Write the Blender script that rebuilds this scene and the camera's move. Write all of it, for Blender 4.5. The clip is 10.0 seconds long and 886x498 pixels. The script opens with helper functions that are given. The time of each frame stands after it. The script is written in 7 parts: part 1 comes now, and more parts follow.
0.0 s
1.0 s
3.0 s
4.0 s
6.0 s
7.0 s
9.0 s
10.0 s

====

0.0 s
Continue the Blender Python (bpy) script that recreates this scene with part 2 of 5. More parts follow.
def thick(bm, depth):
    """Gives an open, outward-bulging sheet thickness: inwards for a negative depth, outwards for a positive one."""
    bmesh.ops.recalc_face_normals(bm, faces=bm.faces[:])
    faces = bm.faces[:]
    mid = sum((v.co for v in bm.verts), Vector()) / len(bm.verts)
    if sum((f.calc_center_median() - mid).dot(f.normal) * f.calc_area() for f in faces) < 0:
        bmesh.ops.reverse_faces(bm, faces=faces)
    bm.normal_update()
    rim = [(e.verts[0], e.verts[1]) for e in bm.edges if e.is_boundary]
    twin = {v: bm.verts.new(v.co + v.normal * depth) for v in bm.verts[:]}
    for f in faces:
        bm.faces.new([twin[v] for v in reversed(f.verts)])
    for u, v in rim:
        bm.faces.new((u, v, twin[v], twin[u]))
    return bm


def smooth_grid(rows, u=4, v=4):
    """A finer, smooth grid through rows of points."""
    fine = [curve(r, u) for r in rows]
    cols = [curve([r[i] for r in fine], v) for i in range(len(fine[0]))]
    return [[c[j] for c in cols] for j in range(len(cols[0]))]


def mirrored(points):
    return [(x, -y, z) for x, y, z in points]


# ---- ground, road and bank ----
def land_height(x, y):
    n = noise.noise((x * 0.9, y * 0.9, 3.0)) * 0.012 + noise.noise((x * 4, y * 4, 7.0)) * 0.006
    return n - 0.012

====

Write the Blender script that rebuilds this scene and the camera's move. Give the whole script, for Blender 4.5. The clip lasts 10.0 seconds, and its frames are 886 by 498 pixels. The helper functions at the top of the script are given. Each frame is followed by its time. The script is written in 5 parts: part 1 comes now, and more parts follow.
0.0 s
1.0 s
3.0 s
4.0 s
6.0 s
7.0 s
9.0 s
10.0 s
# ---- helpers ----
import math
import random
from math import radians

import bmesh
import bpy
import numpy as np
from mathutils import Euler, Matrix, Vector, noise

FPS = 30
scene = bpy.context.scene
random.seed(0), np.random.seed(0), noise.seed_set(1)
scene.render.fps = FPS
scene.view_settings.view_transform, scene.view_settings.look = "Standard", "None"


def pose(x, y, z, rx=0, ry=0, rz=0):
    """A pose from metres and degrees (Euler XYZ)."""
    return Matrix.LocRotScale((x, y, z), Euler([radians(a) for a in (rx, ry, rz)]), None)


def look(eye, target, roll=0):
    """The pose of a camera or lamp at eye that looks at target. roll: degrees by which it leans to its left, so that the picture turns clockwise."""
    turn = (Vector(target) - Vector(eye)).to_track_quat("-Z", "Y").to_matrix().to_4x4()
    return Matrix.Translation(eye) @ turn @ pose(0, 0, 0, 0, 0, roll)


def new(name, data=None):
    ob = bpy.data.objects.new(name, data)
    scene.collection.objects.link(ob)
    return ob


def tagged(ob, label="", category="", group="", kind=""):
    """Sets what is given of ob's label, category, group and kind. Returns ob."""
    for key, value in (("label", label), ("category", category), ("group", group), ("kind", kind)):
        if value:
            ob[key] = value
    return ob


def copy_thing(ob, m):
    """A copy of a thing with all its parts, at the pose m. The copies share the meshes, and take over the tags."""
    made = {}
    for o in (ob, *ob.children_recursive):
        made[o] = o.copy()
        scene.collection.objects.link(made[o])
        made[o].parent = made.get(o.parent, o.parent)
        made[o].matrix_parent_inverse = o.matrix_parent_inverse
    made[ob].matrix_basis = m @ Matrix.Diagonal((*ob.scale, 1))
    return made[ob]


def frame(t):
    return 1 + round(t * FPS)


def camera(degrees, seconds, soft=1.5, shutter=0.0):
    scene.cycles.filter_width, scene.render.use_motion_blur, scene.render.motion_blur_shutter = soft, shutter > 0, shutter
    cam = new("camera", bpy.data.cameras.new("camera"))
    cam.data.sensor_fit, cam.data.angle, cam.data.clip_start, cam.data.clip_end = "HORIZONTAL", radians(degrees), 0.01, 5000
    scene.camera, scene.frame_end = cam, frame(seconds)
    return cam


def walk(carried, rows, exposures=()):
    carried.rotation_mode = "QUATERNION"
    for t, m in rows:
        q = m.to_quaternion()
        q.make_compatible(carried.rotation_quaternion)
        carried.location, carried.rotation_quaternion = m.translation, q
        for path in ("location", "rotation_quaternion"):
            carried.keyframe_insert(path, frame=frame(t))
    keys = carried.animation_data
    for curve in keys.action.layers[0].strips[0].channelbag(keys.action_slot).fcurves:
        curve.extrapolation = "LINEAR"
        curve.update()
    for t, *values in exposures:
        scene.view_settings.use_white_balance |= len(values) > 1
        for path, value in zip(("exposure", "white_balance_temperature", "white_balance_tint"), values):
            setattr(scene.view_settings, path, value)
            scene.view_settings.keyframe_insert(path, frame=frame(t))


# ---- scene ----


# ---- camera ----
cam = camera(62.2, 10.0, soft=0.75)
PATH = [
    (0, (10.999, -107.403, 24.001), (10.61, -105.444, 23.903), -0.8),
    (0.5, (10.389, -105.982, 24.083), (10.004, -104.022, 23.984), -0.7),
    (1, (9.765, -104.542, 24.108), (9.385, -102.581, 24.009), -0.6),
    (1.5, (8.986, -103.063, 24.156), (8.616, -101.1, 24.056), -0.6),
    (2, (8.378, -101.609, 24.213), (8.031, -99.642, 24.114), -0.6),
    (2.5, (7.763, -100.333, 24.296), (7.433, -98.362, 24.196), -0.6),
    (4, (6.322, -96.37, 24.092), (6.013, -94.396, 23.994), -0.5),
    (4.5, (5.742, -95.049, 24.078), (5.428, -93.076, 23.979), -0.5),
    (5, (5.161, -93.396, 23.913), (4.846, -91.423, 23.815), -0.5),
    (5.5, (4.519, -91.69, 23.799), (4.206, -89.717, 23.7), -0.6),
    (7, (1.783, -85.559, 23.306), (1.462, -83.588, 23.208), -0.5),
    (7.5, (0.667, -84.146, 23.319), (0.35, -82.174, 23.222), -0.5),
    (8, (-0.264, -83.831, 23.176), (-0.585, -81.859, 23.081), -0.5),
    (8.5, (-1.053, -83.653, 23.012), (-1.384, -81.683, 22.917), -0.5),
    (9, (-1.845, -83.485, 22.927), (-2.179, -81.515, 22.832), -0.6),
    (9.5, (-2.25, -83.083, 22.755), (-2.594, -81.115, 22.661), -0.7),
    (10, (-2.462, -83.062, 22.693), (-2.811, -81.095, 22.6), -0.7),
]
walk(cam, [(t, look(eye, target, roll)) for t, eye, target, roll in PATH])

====

-- Work instructions --
Look above for the line containing "return Matrix.LocRotScale((x, y, z), Euler([radians(a)". Output from there through the line containing "return Matrix.Translation(eye) @", exactly and inclusively.

-- Solution --
    return Matrix.LocRotScale((x, y, z), Euler([radians(a) for a in (rx, ry, rz)]), None)


def look(eye, target, roll=0):
    """The pose of a camera or lamp at eye that looks at target. roll: degrees by which it leans to its left, so that the picture turns clockwise."""
    turn = (Vector(target) - Vector(eye)).to_track_quat("-Z", "Y").to_matrix().to_4x4()
    return Matrix.Translation(eye) @ turn @ pose(0, 0, 0, 0, 0, roll)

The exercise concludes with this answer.